Oddly, Mourinho went the other way with Bastian Schweinsteiger, issuing a mea culpa to say that in retrospect he could have used him more. Possible motive? Mourinho would not have wanted an individual of the German’s standing in football to be an implacable enemy.

This string-pulling is fine if the going is good but United’s is not. Their famous ‘20-game unbeaten run’ is a smoke screen, since 10 of those 20 games were draws. United may ultimately drop more points at Old Trafford than in any Premier League season: 21 already, six short of the 27 in the David Moyes season, with Chelsea still to visit in an extremely challenging run-in. 

Last Saturday’s attack on Shaw by Mourinho actually obscured the most shocking part of his discussion after the goalless draw with West Brom: the Portuguese’s admission that he would know by the end of this weekend whether he must prioritise the Europa League over the Premier League. Had Moyes discussed tossing off the league campaign with eight games to play, he would have been lynched.

Mourinho is too bound up with himself to locate in the history books how the managerial greats like Sir Alex Ferguson and Bob Paisley dealt with players they considered to be failing for them. Unflinching brutality could be part of it. Both would cast a player off at a stroke. But it was club business. The outside world never knew.

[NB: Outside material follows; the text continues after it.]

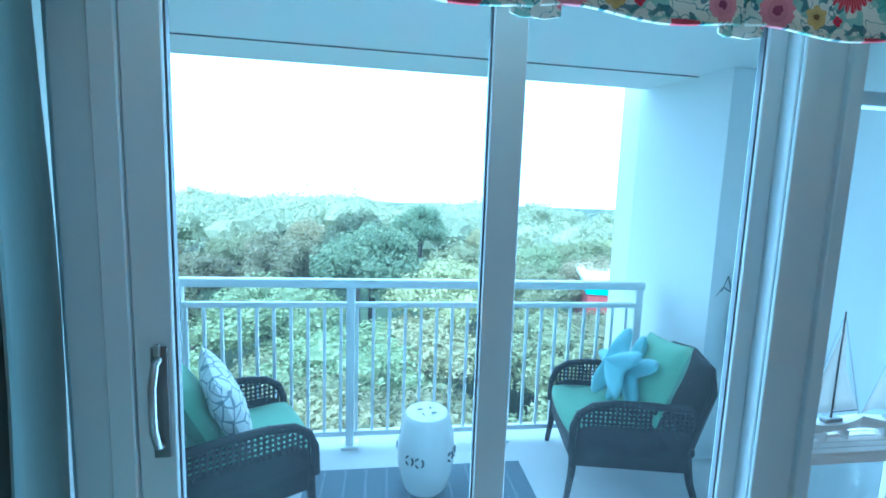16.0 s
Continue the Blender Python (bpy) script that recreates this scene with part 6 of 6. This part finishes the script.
def leaf_cloud(rng, centre, rad, count, size, squash=0.7, heart=0.60, turn=0.9):
    """Leaves through the outer part of an uneven round clump, over a small dense heart."""
    vs, fs = [], []
    ph = rng.uniform(0, 9)
    for _ in range(count):
        d = Vector((rng.gauss(0, 1), rng.gauss(0, 1), rng.gauss(0.3, 1))).normalized()
        k = rad * (0.52 + 0.52 * rng.random() ** 0.7 + 0.42 * noise.noise(d * 2.6 + Vector((ph, 0, 0))))
        p = centre + Vector((d.x * k, d.y * k, d.z * k * squash))
        n_ = (d + turn * Vector((rng.uniform(-1, 1), rng.uniform(-1, 1), rng.uniform(-0.6, 1)))).normalized()
        a = n_.orthogonal().normalized()
        a = (Matrix.Rotation(rng.uniform(0, 6.28), 3, n_) @ a) * size * rng.uniform(0.55, 1.4)
        b = n_.cross(a) * 0.6
        i = len(vs)
        vs += [p - a * 0.6 - b, p + a, p - a * 0.6 + b]
        fs.append((i, i + 1, i + 2))
    o = len(vs)
    for cv in CORE[0]:
        k = rad * (heart + 0.30 * noise.noise(cv * 2.6 + Vector((ph, 0, 0))) + 0.12 * noise.noise(cv * 6 + Vector((0, ph, 0))))
        vs.append(centre + Vector((cv.x * k, cv.y * k, cv.z * k * squash)))
    fs += [tuple(q + o for q in f) for f in CORE[1]]
    return vs, fs


def make_tree(name, seed, h, rad, leaf, clumps, per, size, label, squash=0.75):
    rng = random.Random(seed)
    t = thing(name, pose(0, 0, -60), label, "tree", "trees beyond the balcony")
    top = h - rad * 0.8
    part("trunk", tube([(0, 0, 0), (0.1, 0.05, top * 0.35), (-0.15, 0.1, top * 0.7), (0.05, 0, top)], [0.32, 0.24, 0.17, 0.08], 8), BARK, t)
    vs, fs = [], []
    for k in range(clumps):
        a = 2 * math.pi * k / clumps * 2.4 + rng.uniform(-0.4, 0.4)
        r = rad * math.sqrt(rng.random()) * 0.85
        c = Vector((r * math.cos(a), r * math.sin(a), h - rad * 0.55 - (r / rad) ** 2 * rad * 0.75 + rng.uniform(-0.6, 0.35)))
        if k % 3 == 0:
            part("limb", tube([(0, 0, top * rng.uniform(0.5, 0.8)), (c.x * 0.5, c.y * 0.5, (c.z + top) / 2 - 0.4), tuple(c)], [0.12, 0.08, 0.03], 6), BARK, t)
        v2, f2 = leaf_cloud(rng, c, rad * rng.uniform(0.26, 0.42), per, size, squash)
        o = len(vs)
        vs += v2
        fs += [tuple(i + o for i in f) for f in f2]
    me = bpy.data.meshes.new("crown")
    me.from_pydata([tuple(v) for v in vs], [], fs)
    me.materials.append(leaf)
    ob = new("crown", me)
    ob.parent = t
    return t


kinds = [make_tree("tree", 1, 9.6, 3.4, LEAF_A, 26, 760, 0.10, "broad green oak crown seen from above"),
         make_tree("tree", 2, 9.0, 3.0, LEAF_B, 24, 760, 0.10, "rounded tree with yellowing autumn leaves"),
         make_tree("tree", 3, 10.6, 3.0, LEAF_C, 22, 760, 0.105, "tall dark green tree above the canopy", 0.95)]
rng = random.Random(21)
spots_ = []
for ring, (dist, n, spread) in enumerate(((13.0, 9, 15), (18.5, 11, 22), (25, 13, 32), (34, 14, 44), (46, 15, 60))):
    for i in range(n):
        spots_.append((-spread + 2 * spread * (i + rng.uniform(0.2, 0.8)) / n + 2.0, dist + rng.uniform(-2.2, 2.2), ring))
used = set()
for x, y, ring in spots_:
    k = rng.choices((0, 1, 2), (5, 4, 1.6 if ring > 1 else 0.6))[0]
    lift = (-1.4, -1.0, -0.2, 0.5, 1.3)[ring] + rng.uniform(-0.5, 0.5) * (1 + 0.35 * ring)
    lift -= max(0.0, math.degrees(math.atan2(x, y)) - 14) * 0.008 * ring
    sc_ = rng.uniform(0.85, 1.2)
    zz = -9.5 + max(-1.5, lift)
    m = pose(x, y, zz if zz < -9.5 else -9.5, 0, 0, rng.uniform(0, 360))
    tall = (9.5 + lift - 1.0 + (1.6 if k == 2 and ring > 1 else 0)) / (9.6, 9.0, 10.6)[k]
    if k not in used:
        used.add(k)
        kinds[k].matrix_basis = m
        kinds[k].scale = (sc_, sc_, tall)
    else:
        c = copy_thing(kinds[k], m)
        c.scale = (sc_, sc_, tall)

# the far woods: one mesh of leaf clumps to the horizon
vs, fs = [], []
rng = random.Random(33)
for k in range(520):
    d = 54 + 260 * rng.random() ** 1.6
    a = rng.uniform(-66, 62)
    r = rng.uniform(2.6, 5.2) * (1 + d / 260)
    fall = max(0.0, min(0.9, (a - 18) * 0.06))
    top = 0.2 + 2.6 * (d - 54) / 260 + rng.choice((-3.4, -2.0, -0.9, 0.0, 0.6)) + rng.uniform(-0.5, 0.5) + 2.4 * noise.noise(Vector((a / 7.0, d / 60.0, 0))) * (1 + d / 120) - d * math.tan(radians(fall))
    v2, f2 = leaf_cloud(rng, Vector((d * math.sin(radians(a)), d * math.cos(radians(a)), top - r * 0.7)), r, 620, 0.17 * (1 + d / 110), 0.75, 0.64, 0.7)
    o = len(vs)
    vs += v2
    fs += [tuple(i + o for i in f) for f in f2]
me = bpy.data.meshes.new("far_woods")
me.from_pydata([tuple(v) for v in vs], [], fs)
# leaf colour is paled to stand in for haze over the distance
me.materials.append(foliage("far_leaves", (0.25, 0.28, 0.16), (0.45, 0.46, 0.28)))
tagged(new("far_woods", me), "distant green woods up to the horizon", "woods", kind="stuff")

# low buildings among the trees
ROOFW = plain("white_metal_roof", (0.68, 0.70, 0.70), 0.5, 0, 0.6, 12, 0.08)
TEAL = plain("teal_siding", (0.10, 0.42, 0.45), 0.6, 0, 0.6, 10, 0.08)
BRICKW = plain("brick_red_siding", (0.34, 0.07, 0.06), 0.8, 0, 0.6, 10, 0.15)


def low_house(m, w, d, h, wall, band, label):
    b = thing("low_building", m, label, "building", "buildings among the trees")
    part("wall", box(-w / 2, -d / 2, 0, w / 2, d / 2, h), wall, b, smooth=False)
    part("band", box(-w / 2 - 0.1, -d / 2 - 0.1, h, w / 2 + 0.1, d / 2 + 0.1, h + 0.7, 0.03, 1), band, b)
    part("roof", box(-w / 2 - 0.3, -d / 2 - 0.3, h + 0.7, w / 2 + 0.3, d / 2 + 0.3, h + 1.0, 0.05, 1), ROOFW, b)
    for k in range(4):
        x = -w / 2 + w * (k + 0.5) / 4
        wd = part("window", box(x - 0.6, -d / 2 - 0.06, h * 0.45, x + 0.6, -d / 2, h * 0.8), TRIM, b)
        part("pane", box(x - 0.5, -d / 2 - 0.09, h * 0.48, x + 0.5, -d / 2 - 0.06, h * 0.77), BLACKGLASS, wd, smooth=False)
    return b


low_house(pose(20.2, 22, -9.5, 0, 0, -30), 9, 6, 6.2, BRICKW, TEAL, "low building with teal band and white roof among trees")
low_house(pose(-10.5, 25.5, -9.5, 0, 0, 15), 7, 7, 6.9, ROOFW, ROOFW, "low building with white metal roof among trees")

# ---- plank floor ----
PW, PL = 0.182, 1.22
floor_ob = thing("floor", pose(0, 0, 0), "whitewashed wood plank floor", "floor", kind="structure")
shared = {}
rest = bmesh.new()
rng = random.Random(8)
x = -2.27
row = 0
while x < XR:
    x1 = min(x + PW, XR + 0.02)
    y = -3.1 + (row * 0.437) % PL - PL
    while True:
        ya, yb0, yb1 = y, min(y + PL, wall_y(x) + 0.02), min(y + PL, wall_y(x1) + 0.02)
        if ya >= wall_y(x) - 0.02:
            break
        full = yb0 == y + PL and yb1 == y + PL and x1 == x + PW
        g = 0.0012
        if ya + PL < 0.2 or x > 1.6:
            prism([(x + g, ya + g), (x1 - g, ya + g), (x1 - g, yb1 - g), (x + g, yb0 - g)], -0.012, 0.0, bm=rest)
        elif full:
            if "plank" not in shared:
                shared["plank"] = part("plank", prism([(g, g), (PW - g, g), (PW - g, PL - g), (g, PL - g)], -0.012, 0.0, 0.001, 1), FLOOR, floor_ob, m=pose(x, ya, 0))
            else:
                again(shared["plank"], pose(x, ya, 0), floor_ob)
        else:
            part("plank", prism([(g, g), (x1 - x - g, g), (x1 - x - g, yb1 - ya - g), (g, yb0 - ya - g)], -0.012, 0.0), FLOOR, floor_ob, m=pose(x, ya, 0))
        y += PL
    x += PW
    row += 1
tagged(part("far_planks", rest, FLOOR, floor_ob, smooth=False), kind="stuff")

# ---- ceiling fan ----
fan = thing("ceiling_fan", pose(0.36, 2.10, 0), "white five-blade ceiling fan, at rest", "ceiling fan")
part("canopy", lathe([(0.075, ZC - 0.001), (0.07, ZC - 0.03), (0.05, ZC - 0.045)], 28), TRIM, fan)
part("motor", lathe([(0.05, ZC - 0.045), (0.10, ZC - 0.07), (0.11, ZC - 0.15), (0.10, ZC - 0.20), (0.06, ZC - 0.235), (0.05, ZC - 0.27), (0.01, ZC - 0.275)], 32), TRIM, fan)
blade = None
for k in range(5):
    m = pose(0, 0, 2.205, 0, 0, 118 + 72 * k) @ pose(0, 0, 0, 9, 0, 0)
    if blade is None:
        blade = part("blade", prism([(0.17, -0.045), (0.60, -0.068), (0.64, -0.05), (0.645, 0.05), (0.60, 0.068), (0.17, 0.045)], -0.003, 0.004, 0.002, 1), TRIM, fan, m=m)
        iron = part("bracket", box(0.06, -0.02, -0.004, 0.22, 0.02, 0.008, 0.003, 1), NICKEL, fan, m=pose(0, 0, 2.213, 0, 0, 118))
    else:
        again(blade, m, fan)
        again(iron, pose(0, 0, 2.213, 0, 0, 118 + 72 * k), fan)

“After a game I would always try to avoid criticising the players,” Ferguson said after he had retired. “They had enough pressure, without me piling it on in public. I save my criticism for the private sessions away from prying eyes. I tried to employ heat shields to deflect criticism from a player who had misplaced a pass that gave away a goal, or another who had missed a sitter that could have won us a game.”